Yeah, we all worry about rocking the boat and annoying someone so much that we can't keep our job or get another one. But we'll lose all the goodness we have and end up in REAL sweatshops if we don't stand up and ask for the overtime we are owed. .. or whatever it is (money for story premises, etc.)

Anonymous said...

"if we don't work the extra hours it takes to get the job done right, the shows look even worse than they do and it would reflect badly on us."

Yeah, but why does it need to be done for FREE? (You're killin' me Larry!)

Anonymous said...

Anonymous #666 here...

Isn't it interesting when a project starts, the excuse for low pay, tight schedules, etc. is, "There's no money, sorry!" But when the work comes back looking like utter CRAP, all of the sudden money will appear to fix the mess so that it'll save the producers' butts so that they look good?

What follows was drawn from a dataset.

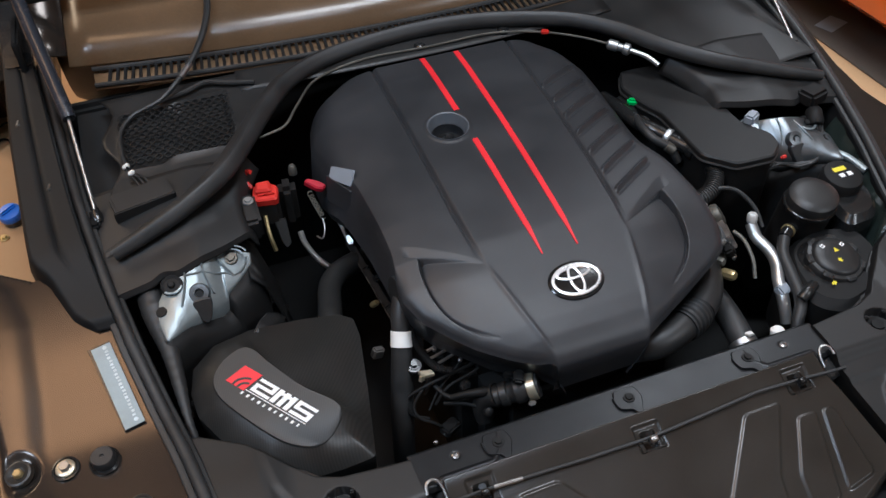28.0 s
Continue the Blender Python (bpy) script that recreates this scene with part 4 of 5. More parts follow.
def honeycomb(x0, x1, y0, y1, a, w, skew):
    """Walls of a stretched hexagon mesh."""
    V, F = [], []
    dx, dy = a * 1.9, a * 1.15
    j, y = 0, y0
    while y < y1:
        x = x0 + (dx / 2 if j % 2 else 0)
        while x < x1:
            c = (x + skew * (y - y0), y)
            hexa = [(c[0] - dx * 0.40, c[1]), (c[0] - dx * 0.17, c[1] + dy * 0.62), (c[0] + dx * 0.17, c[1] + dy * 0.62), (c[0] + dx * 0.40, c[1]), (c[0] + dx * 0.17, c[1] - dy * 0.62), (c[0] - dx * 0.17, c[1] - dy * 0.62)]
            b = len(V)
            for k, (px, py) in enumerate(hexa):
                ox, oy = c[0] + (px - c[0]) * (1 + w), c[1] + (py - c[1]) * (1 + w)
                z = 0.886 + 0.06 * (py - 0.7)
                V += [(px, py, z - 0.004), (px, py, z), (ox, oy, z), (ox, oy, z - 0.004)]
            for k in range(6):
                p, q = b + 4 * k, b + 4 * ((k + 1) % 6)
                F += [(p, q, q + 1, p + 1), (p + 1, q + 1, q + 2, p + 2), (p + 2, q + 2, q + 3, p + 3)]
            x += dx
        y += dy
        j += 1
    me = bpy.data.meshes.new("mesh")
    me.from_pydata(V, [], F)
    me.update()
    return me


part("inlet_mesh", honeycomb(-0.620, -0.440, 0.745, 0.888, 0.0085, 0.22, 0.03), PLASTIC, cowl, "black honeycomb mesh in the air inlet")
part("inlet_well", block(0.20, 0.16, 0.01, pose(-0.53, 0.815, 0.868, 3), 0.002), VOID, cowl)
part("inlet_bead", tube([(-0.55, 0.905, 0.90), (-0.50, 0.915, 0.902), (-0.46, 0.93, 0.904), (-0.42, 0.915, 0.902), (-0.37, 0.90, 0.90)], 0.005, 8, 5), PLASTIC, cowl)
# wiper grille with upright slats
def grille_y(x):
    return 0.958 + 0.14 * x * x


for k in range(84):
    x = -0.63 + k * 0.0145
    part("grille_slat", block(0.0062, 0.040, 0.005, pose(x, grille_y(x), 0.9115, 10, 0, 16 * x), 0.001), NEARBLACK, cowl)
part("grille_back", grid([[(x, grille_y(x) + dy, z0) for x in np.linspace(-0.66, 0.62, 30)] for dy, z0 in ((-0.024, 0.900), (0.024, 0.909))]), TAN, cowl, "dull bronze sheet under the slats", thick=0.003)
part("grille_edge", tube([(x, grille_y(x) + 0.023, 0.917) for x in np.linspace(-0.66, 0.62, 16)], 0.0055, 8, 3), RUBBER, cowl)
part("grille_edge", tube([(x, grille_y(x) - 0.023, 0.908) for x in np.linspace(-0.66, 0.62, 16)], 0.005, 8, 3), RUBBER, cowl)

# washer hose over the grille
hose = thing("washer_hose", "thin black washer hose with pale joiner over the cowl", "hose", (-0.55, 0.85, 0.88))
part("hose", tube([(-0.405, 1.16, 1.0), (-0.418, 1.08, 0.972), (-0.45, 1.0, 0.95), (-0.490, 0.94, 0.932), (-0.545, 0.885, 0.915), (-0.600, 0.868, 0.905), (-0.628, 0.83, 0.898), (-0.632, 0.77, 0.893), (-0.628, 0.727, 0.890)], [0.007, 0.007, 0.0055, 0.004, 0.004, 0.004], 8, 6), RUBBER, hose)
part("joiner", tube([(-0.478, 0.955, 0.936), (-0.502, 0.925, 0.928)], 0.006, 10, 3), STEEL, hose, "bright metal joiner")
part("white_clip", block(0.013, 0.008, 0.008, pose(-0.629, 0.732, 0.892, 0, 0, 40), 0.002), WHITE, hose, "white plastic clip")
part("white_clip", block(0.012, 0.007, 0.008, pose(-0.622, 0.714, 0.889, 0, 0, 40), 0.002), WHITE, hose, "white plastic clip")
box = thing("fuse_holder", "black plastic holder box beside the seal", "box", (-0.62, 0.66, 0.86))
part("holder_body", block(0.10, 0.048, 0.035, pose(-0.612, 0.648, 0.874, 10, 0, 12), 0.004), LIDBLACK, box)
part("holder_rim", block(0.104, 0.004, 0.026, pose(-0.608, 0.622, 0.880, 10, 0, 12), 0.002), PLASTIC, box)
for k in range(3):
    part("holder_wire", tube([(-0.625 + 0.006 * k, 0.712, 0.885), (-0.618 + 0.008 * k, 0.69, 0.892), (-0.61 + 0.008 * k, 0.665, 0.889)], 0.0022, 6, 5), RUBBER, box)


def gas_strut(s):
    base = thing("gas_strut", "bonnet gas strut with dark cylinder and bright rod", "gas strut", (s * 0.69, 0.65, 0.86), "bonnet struts")
    a, p = Vector((s * 0.690, 0.640, 0.868)), Vector((s * 0.700, 0.820, 0.965))
    b = a + (p - a) * 2.35 + Vector((s * 0.03, 0, 0))
    part("rod", tube([a, p], 0.0034, 12, 1, straight=True), STEEL, base, "bright polished rod")
    part("cylinder", tube([p - (b - a) * 0.006, p, p + (b - p) * 0.5, b], [0.009, 0.0125, 0.0125, 0.0125], 16, 3), STRUT, base, "dark blue-grey strut cylinder")
    part("ball_joint", lathe([(0.009, -0.01), (0.0105, 0), (0.009, 0.012), (0.005, 0.016)], frame_on(a, b - a), 14), GLOSSY, base)
    part("foot_bracket", block(0.02, 0.06, 0.03, pose(s * 0.695, 0.645, 0.858), 0.004), GLOSSY, base)


gas_strut(-1)
gas_strut(1)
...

Why don't we just do what we're PAID to do, and not kill ourselves over people who don't give a damn about us until THEIR butts are on the line? Make them spend the money where it's most helpful...at the front-end of production with a reasonable schedule and budget so that the work comes back as close to fully useable as possible?

I know, it's not as much fun as sitting back and whining that the union doesn't do the work for ya when it comes to your rights, but if YOU don't stand up for yourself(and, by extension, that means complaining to the Union for realz if you're in a crappy work situation so that they can help you file a grievance), why would you expect anyone else to?